▸ **Exercise brief**
Please repeat, exactly and with nothing added, the lines running from the line that contains "turn = (Vector(target)" to the line that contains "shutter > 0, shutter", both lines included.

▸ **Data provided**

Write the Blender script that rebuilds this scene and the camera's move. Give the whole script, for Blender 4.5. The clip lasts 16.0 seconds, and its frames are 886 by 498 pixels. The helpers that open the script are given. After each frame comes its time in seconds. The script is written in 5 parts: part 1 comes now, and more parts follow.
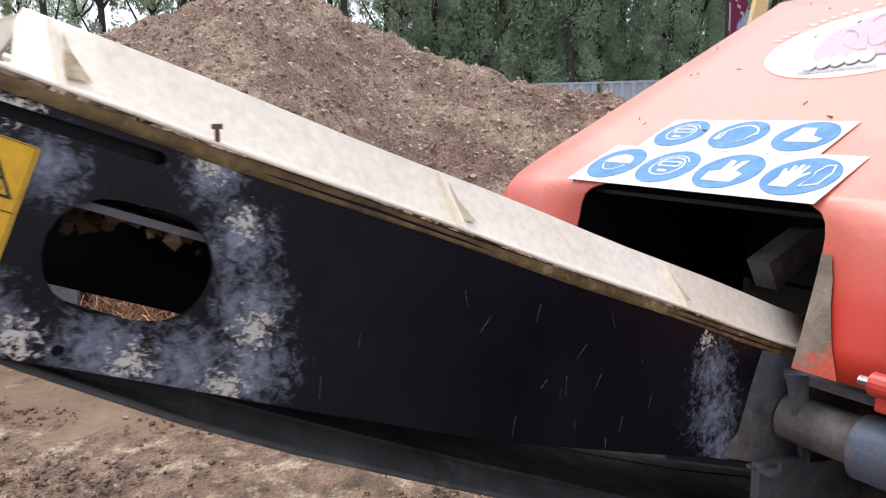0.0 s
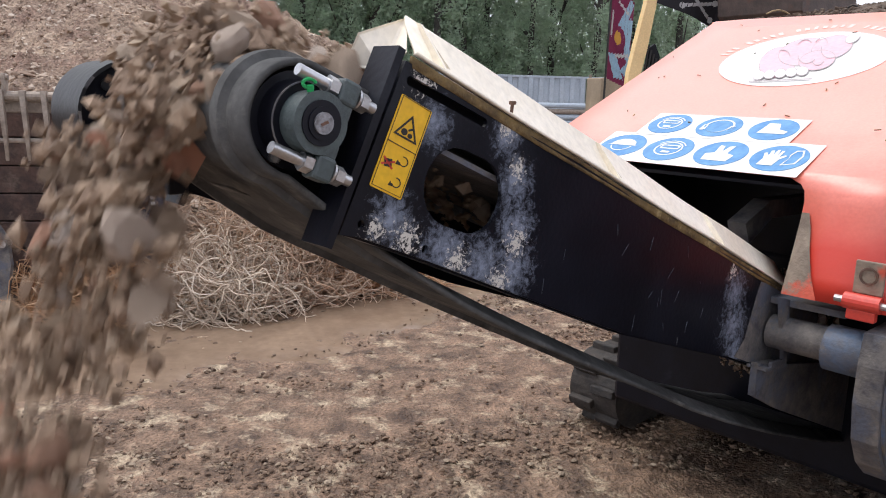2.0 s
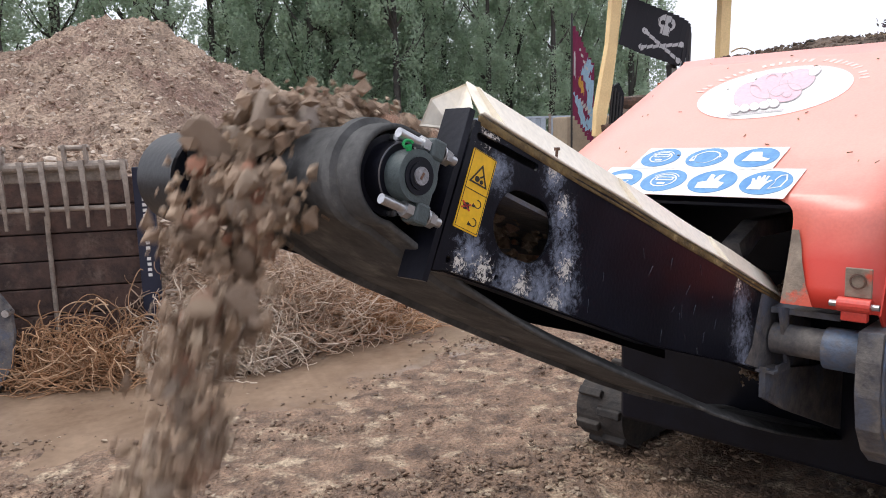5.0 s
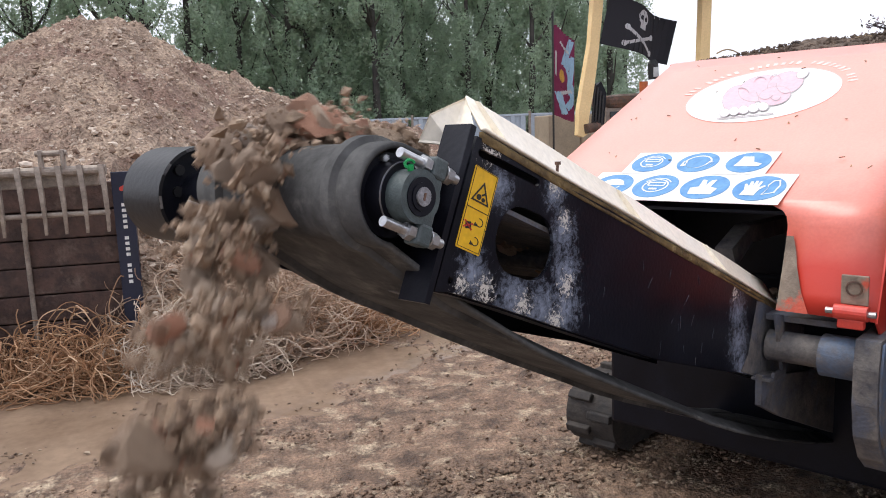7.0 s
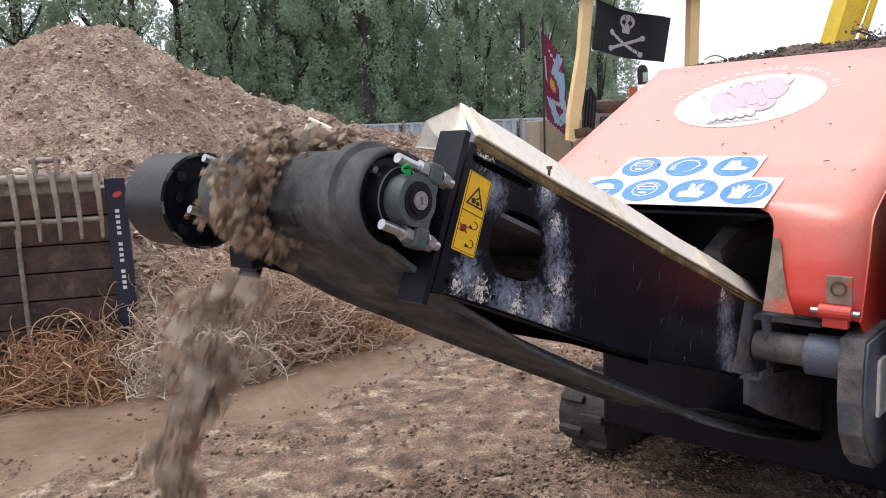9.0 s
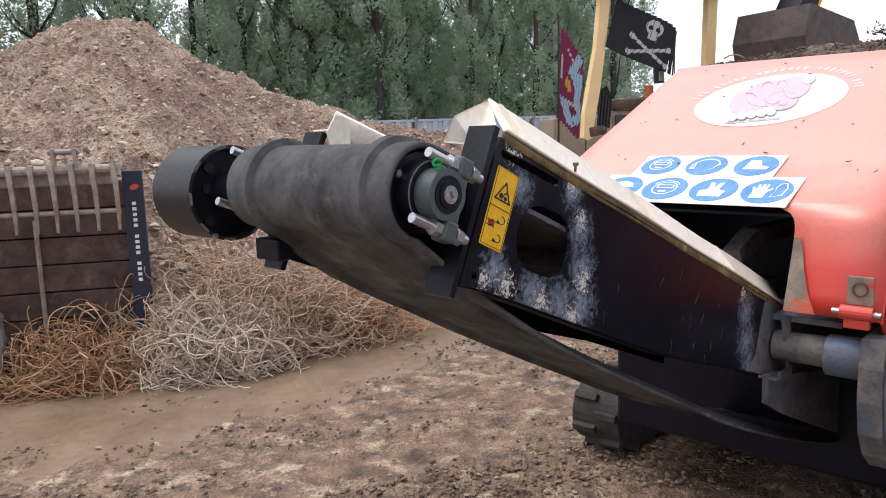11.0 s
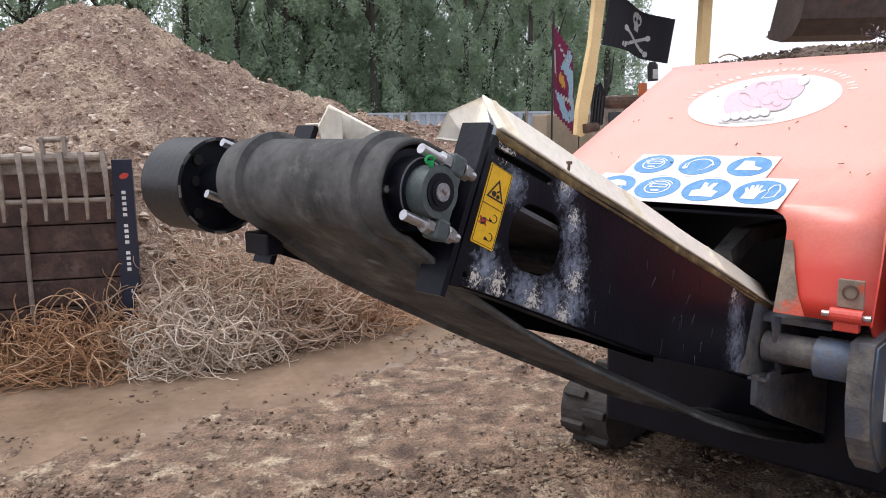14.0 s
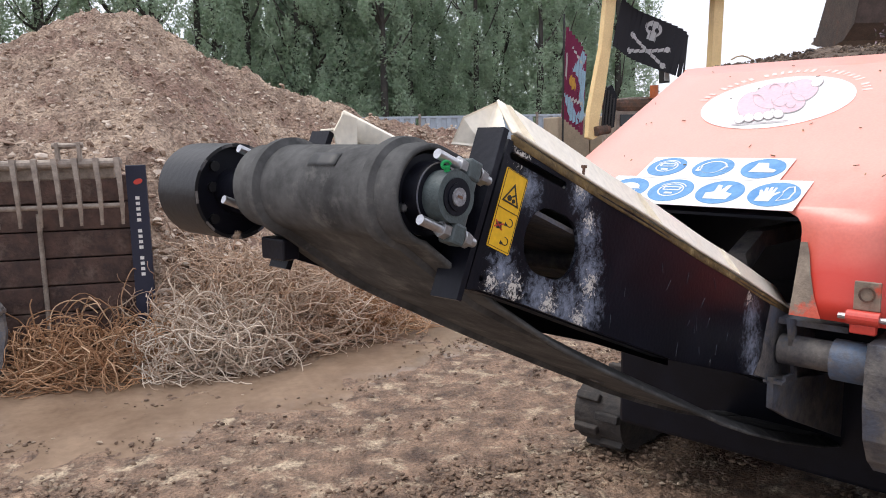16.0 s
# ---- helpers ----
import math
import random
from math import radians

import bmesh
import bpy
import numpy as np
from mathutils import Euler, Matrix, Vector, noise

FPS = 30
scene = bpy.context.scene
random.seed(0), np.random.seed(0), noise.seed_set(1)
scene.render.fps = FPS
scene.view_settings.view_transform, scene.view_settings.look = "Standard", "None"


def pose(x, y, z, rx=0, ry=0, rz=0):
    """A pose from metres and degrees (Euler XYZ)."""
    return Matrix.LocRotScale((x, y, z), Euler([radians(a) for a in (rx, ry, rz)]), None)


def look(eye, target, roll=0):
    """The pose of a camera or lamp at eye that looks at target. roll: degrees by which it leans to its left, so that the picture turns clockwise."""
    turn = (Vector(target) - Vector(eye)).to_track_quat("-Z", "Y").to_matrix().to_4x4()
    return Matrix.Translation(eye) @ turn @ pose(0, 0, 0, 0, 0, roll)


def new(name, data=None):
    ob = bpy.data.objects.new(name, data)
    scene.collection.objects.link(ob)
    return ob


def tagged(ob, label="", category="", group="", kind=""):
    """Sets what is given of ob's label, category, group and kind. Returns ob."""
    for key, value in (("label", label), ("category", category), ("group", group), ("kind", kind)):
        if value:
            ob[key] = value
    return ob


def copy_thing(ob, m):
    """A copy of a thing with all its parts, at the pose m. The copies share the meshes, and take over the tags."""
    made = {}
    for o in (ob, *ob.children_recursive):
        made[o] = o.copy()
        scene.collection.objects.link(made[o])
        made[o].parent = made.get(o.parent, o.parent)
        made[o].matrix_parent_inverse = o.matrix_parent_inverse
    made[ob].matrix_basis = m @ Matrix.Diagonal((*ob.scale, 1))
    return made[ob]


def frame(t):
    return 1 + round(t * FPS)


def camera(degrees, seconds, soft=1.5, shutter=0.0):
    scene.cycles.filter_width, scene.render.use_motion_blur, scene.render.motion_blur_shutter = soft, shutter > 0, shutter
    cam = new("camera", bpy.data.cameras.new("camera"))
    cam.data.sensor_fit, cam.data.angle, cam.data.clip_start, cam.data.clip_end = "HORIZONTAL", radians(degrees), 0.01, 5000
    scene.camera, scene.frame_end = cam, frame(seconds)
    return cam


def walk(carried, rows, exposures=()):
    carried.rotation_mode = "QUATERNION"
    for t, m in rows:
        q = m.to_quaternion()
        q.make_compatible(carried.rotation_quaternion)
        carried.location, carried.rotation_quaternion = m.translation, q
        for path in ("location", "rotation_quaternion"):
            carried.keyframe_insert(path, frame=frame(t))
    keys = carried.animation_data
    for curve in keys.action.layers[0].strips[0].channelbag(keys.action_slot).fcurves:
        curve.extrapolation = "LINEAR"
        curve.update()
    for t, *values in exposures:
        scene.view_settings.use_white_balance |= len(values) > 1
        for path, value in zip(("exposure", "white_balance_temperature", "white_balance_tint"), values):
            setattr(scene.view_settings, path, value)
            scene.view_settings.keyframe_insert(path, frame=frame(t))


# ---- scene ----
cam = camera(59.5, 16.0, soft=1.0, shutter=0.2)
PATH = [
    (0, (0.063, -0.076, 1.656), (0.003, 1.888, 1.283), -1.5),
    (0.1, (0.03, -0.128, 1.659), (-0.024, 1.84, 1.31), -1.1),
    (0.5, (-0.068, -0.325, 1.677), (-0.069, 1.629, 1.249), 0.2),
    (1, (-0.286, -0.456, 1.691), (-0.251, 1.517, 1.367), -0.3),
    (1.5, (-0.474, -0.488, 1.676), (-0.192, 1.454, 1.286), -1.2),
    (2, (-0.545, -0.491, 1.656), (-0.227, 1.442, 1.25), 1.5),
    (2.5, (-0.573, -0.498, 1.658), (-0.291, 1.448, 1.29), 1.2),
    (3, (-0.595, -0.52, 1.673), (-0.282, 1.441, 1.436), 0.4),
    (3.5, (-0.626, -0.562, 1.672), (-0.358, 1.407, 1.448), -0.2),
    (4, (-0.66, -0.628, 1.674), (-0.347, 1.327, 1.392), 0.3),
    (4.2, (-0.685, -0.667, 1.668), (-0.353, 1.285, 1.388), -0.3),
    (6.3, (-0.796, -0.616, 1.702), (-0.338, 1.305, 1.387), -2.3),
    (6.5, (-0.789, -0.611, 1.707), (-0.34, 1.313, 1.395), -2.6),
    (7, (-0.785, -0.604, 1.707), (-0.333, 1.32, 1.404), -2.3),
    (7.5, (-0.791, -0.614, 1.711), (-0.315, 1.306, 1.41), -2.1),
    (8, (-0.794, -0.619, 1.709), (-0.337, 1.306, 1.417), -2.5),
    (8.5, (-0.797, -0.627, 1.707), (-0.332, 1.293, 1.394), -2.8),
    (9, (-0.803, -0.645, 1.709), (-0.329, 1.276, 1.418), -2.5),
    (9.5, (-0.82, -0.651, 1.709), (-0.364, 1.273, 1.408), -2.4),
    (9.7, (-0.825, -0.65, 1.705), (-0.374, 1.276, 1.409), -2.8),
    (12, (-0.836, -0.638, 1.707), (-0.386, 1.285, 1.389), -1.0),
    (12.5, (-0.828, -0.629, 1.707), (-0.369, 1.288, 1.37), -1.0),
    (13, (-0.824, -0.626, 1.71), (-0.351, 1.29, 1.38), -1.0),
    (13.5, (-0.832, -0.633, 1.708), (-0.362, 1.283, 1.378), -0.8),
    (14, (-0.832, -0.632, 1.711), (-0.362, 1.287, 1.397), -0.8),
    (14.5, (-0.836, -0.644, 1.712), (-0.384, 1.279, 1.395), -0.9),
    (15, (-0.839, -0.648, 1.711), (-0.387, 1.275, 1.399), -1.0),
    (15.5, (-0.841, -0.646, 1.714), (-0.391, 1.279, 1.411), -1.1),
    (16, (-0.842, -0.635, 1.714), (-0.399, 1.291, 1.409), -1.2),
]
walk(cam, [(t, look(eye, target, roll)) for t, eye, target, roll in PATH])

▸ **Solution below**
    turn = (Vector(target) - Vector(eye)).to_track_quat("-Z", "Y").to_matrix().to_4x4()
    return Matrix.Translation(eye) @ turn @ pose(0, 0, 0, 0, 0, roll)


def new(name, data=None):
    ob = bpy.data.objects.new(name, data)
    scene.collection.objects.link(ob)
    return ob


def tagged(ob, label="", category="", group="", kind=""):
    """Sets what is given of ob's label, category, group and kind. Returns ob."""
    for key, value in (("label", label), ("category", category), ("group", group), ("kind", kind)):
        if value:
            ob[key] = value
    return ob


def copy_thing(ob, m):
    """A copy of a thing with all its parts, at the pose m. The copies share the meshes, and take over the tags."""
    made = {}
    for o in (ob, *ob.children_recursive):
        made[o] = o.copy()
        scene.collection.objects.link(made[o])
        made[o].parent = made.get(o.parent, o.parent)
        made[o].matrix_parent_inverse = o.matrix_parent_inverse
    made[ob].matrix_basis = m @ Matrix.Diagonal((*ob.scale, 1))
    return made[ob]


def frame(t):
    return 1 + round(t * FPS)


def camera(degrees, seconds, soft=1.5, shutter=0.0):
    scene.cycles.filter_width, scene.render.use_motion_blur, scene.render.motion_blur_shutter = soft, shutter > 0, shutter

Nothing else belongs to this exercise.